26/02/2008

Rubber Soul . The Beatles

O albúm que marca o ponto de viragem, tanto técnico como tématico. É aqui que se abrem novos horizontes e se acaba definitivamente com a ambiência teeny-pop. O estúdio deixa de ser um ponto de paragem e passa a ser laboratório de alquimia, onde novos sons iriam aparecer e toda uma nova maturidade iria despontar.









Rubber Soul, 1965










Já cansados da "Mania" e a ficar impacientes face às suas imposições castrantes, os Beatles decidiram fazer uma pausa mais prolongada. O encantamento inicial desvanecia e agora, com a aprendizagem, todo um novo universo lhes passava em frente dos olhos. Muito por culpa de Dylan, que haviam conhecido na América, começaram agora a virar as suas composições para si mesmos, para a dimensão séria das suas relações e até para a dispersão que sentiam nas suas mentes.

O machismo invertido de "Drive My Car", com o seu jazz piano do refrão, e o intimisto exótico de "Norwegian Wood" alertavam-nos de imediato para todas estas mudanças. A cítara de George em "Norwegian Wood" é o ingrediente essencial de uma composição marcada pela ambiguidade, e pelo relato intimista de um "affair" de sentido único. A presença feminina seria, no entanto, irradiada em "Nowhere Man", com a suas intricadas harmonias vocais e o seu poder de fazer, ao mesmo tempo, uma auto-análise e uma crítica à apatia quotidana de uma sociedade que só agora começava a irradiar inovação.
"Think for Yourself", a melhor composição de George até à altura, continua na mesma onda de pensamento, criticado quem não tem auto crítica e quem segue as pisadas de outrém sem questiona, contribuindo para o vazio que "Nowhere Man" já tinha referido. De nota a lead guitar, que acompanha eficientemente a narrativa.
"The Word" é, talvez, a única música confessamente composta sob o efeito de marijuana. O amor salvar-te-à, o meu piano psicadélico far-te-à dançar, e somos extremamente positivos na nossa visão (mocada) do mundo. Amén a isso.
No que se refere a músicas românticas, temos duas peças muito diferentes, ambas marcadas por um estilo completamente diferente do que haviamos visto até aí. "Michelle" é de Paul, e portanto é doce, romântica e apaixonada, com elementos dissimuladamente franceses a apimentar ambiência. "Girl" é de John, em down-tempo, densa e dolorosa, mas nem por isso é menos apaixonada. De notar a panóplia de elementos que a compõem, e que a tornam riquíssima e um dos melhores temas do albúm.
Mas esse título estaria sempre e inevitavelmente reservado para "In My Life", que pessoalmente, considero umas das mais bonitas músicas jamais feitas. Não há ninguém que fique indiferente ao tema, e que com ele não se identifique, e não há ninguém que fique indiferente à sua doçura. A sua aparente simplicidade é contagiante, e apaixonante é a forma com nos transmite o calor da mensagem, que faz todo o sentido, em todas as alturas do mundo, seja para quem for.

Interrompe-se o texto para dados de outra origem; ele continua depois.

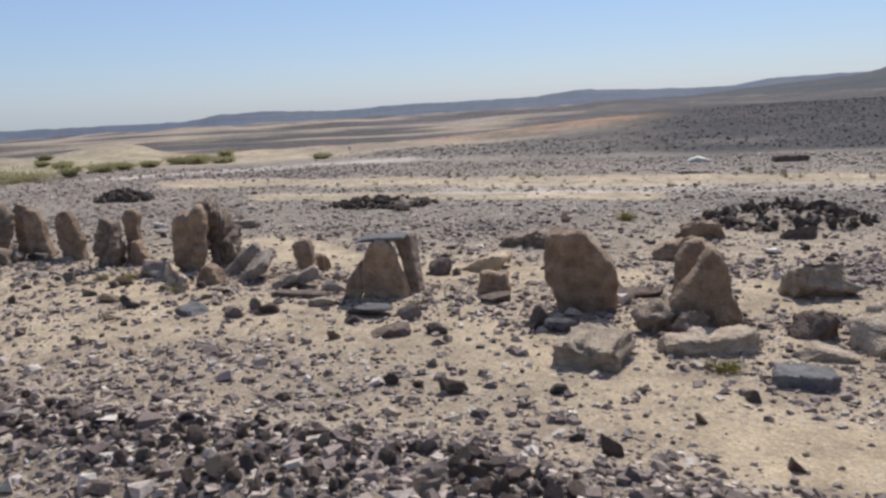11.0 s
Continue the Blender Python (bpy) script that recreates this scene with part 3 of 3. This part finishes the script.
stone("slab", -5.03, 16.24, 0.36, 0.22, 0.07, 45, BLUE, "blue-grey slate slab before a standing stone", level=4, group=FALLEN)
block("slab", TAPER, -6.40, 16.22, 0.24, 0.2, 0.05, 46, BLUE, "blue-grey flat slate slab on sand", rz=-20, ry=4, rough=0.012)
block("slab", [(-0.5, 0.2), (-0.44, 0.9), (-0.1, 1.0), (0.4, 0.95), (0.5, 0.5), (0.42, 0.0), (-0.3, 0.05)], -6.40, 17.45, 0.36, 0.36, 0.05, 47, GREY, "tilted grey slab leaning on smaller stones", rz=-16, rx=26, ry=-30, up=0.12, rough=0.02)
block("slab", BRICK, -6.66, 17.72, 0.40, 0.14, 0.06, 48, GREY, "narrow grey slab leaning aslant", rz=18, ry=-42, up=0.12, rough=0.015)
stone("boulder", -6.05, 17.9, 0.27, 0.2, 0.16, 49, LIMESTONE, "light brown boulder beside a stump", group=FALLEN)
stone("boulder", -7.06, 17.14, 0.28, 0.26, 0.22, 50, PALE, "pale crusted limestone lump", level=4, rough=0.14, group=FALLEN)
block("boulder", POINTED, -6.78, 17.26, 0.21, 0.15, 0.17, 51, LIMESTONE, "small brown angular stone", rz=-8, rough=0.012)
stone("boulder", -7.52, 17.55, 0.28, 0.2, 0.16, 52, GREY, "grey round boulder at a slab's foot", level=4, rough=0.1, group=FALLEN)
stone("boulder", -6.02, 17.08, 0.26, 0.2, 0.12, 53, DARK, "dark flat stone before a stump", group=FALLEN)
block("slab", BRICK, -5.92, 17.16, 0.36, 0.18, 0.06, 54, GREY, "grey slab propped on a dark stone", rz=14, ry=-20, up=0.06, rough=0.015)
block("slab", BRICK, -5.79, 16.78, 0.5, 0.14, 0.04, 55, BROWN, "long thin brown slab lying flat", rz=-6, rough=0.012)
stone("slab", -5.5, 16.55, 0.26, 0.2, 0.06, 56, PALE, "pale flat slab on sand", level=4, group=FALLEN)
stone("slab", -5.55, 17.02, 0.28, 0.16, 0.07, 57, GREY, "grey flat slab among gravel", group=FALLEN)
stone("boulder", -5.38, 17.46, 0.25, 0.2, 0.14, 58, BROWN, "brown boulder beside a capped slab", group=FALLEN)
stone("boulder", -9.56, 18.2, 0.28, 0.2, 0.16, 59, GREY, "grey boulder at the foot of a slab", level=4, rough=0.1, group=FALLEN)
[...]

Rubber Soul é intimista do início ao fim, e pela primeira vez se mostra a verdadeira identidade destes 4 rapazes, que aqui apelam, ainda com toda a energia, a outras dimensões do que vai dentro de cada um de nós, reflexo do que começava a tornar-se importante dentro deles. Uma obra verdadeiramente universal, como foram todas, daqui em diante.

1 comentário:

Anónimo disse...

Olá!!

Grande crítica, sim senhor.

É de facto um grande disco, tirando "What Goes On" e "Run For Your Life".

Não te esqueças também de "I'm Looking Through You", grande música.

Ainda me lembro da 1ª vez que ouvi "Norwegian Wood": eu era um puto de 11-12 anos, e foi numa aula de Educação Musical na escola C+S. Já conhecia a melodia, mas de uma cassette em que uma orquestra clássica tocava músicas dos Beatles. Quando ouvi o original, com a simplicidade das suas guitarras clássicas, baixo e sitar, foi como se estivesse a ouvir algo de outro Mundo.

Sem dúvida, os melhores de sempre e para sempre.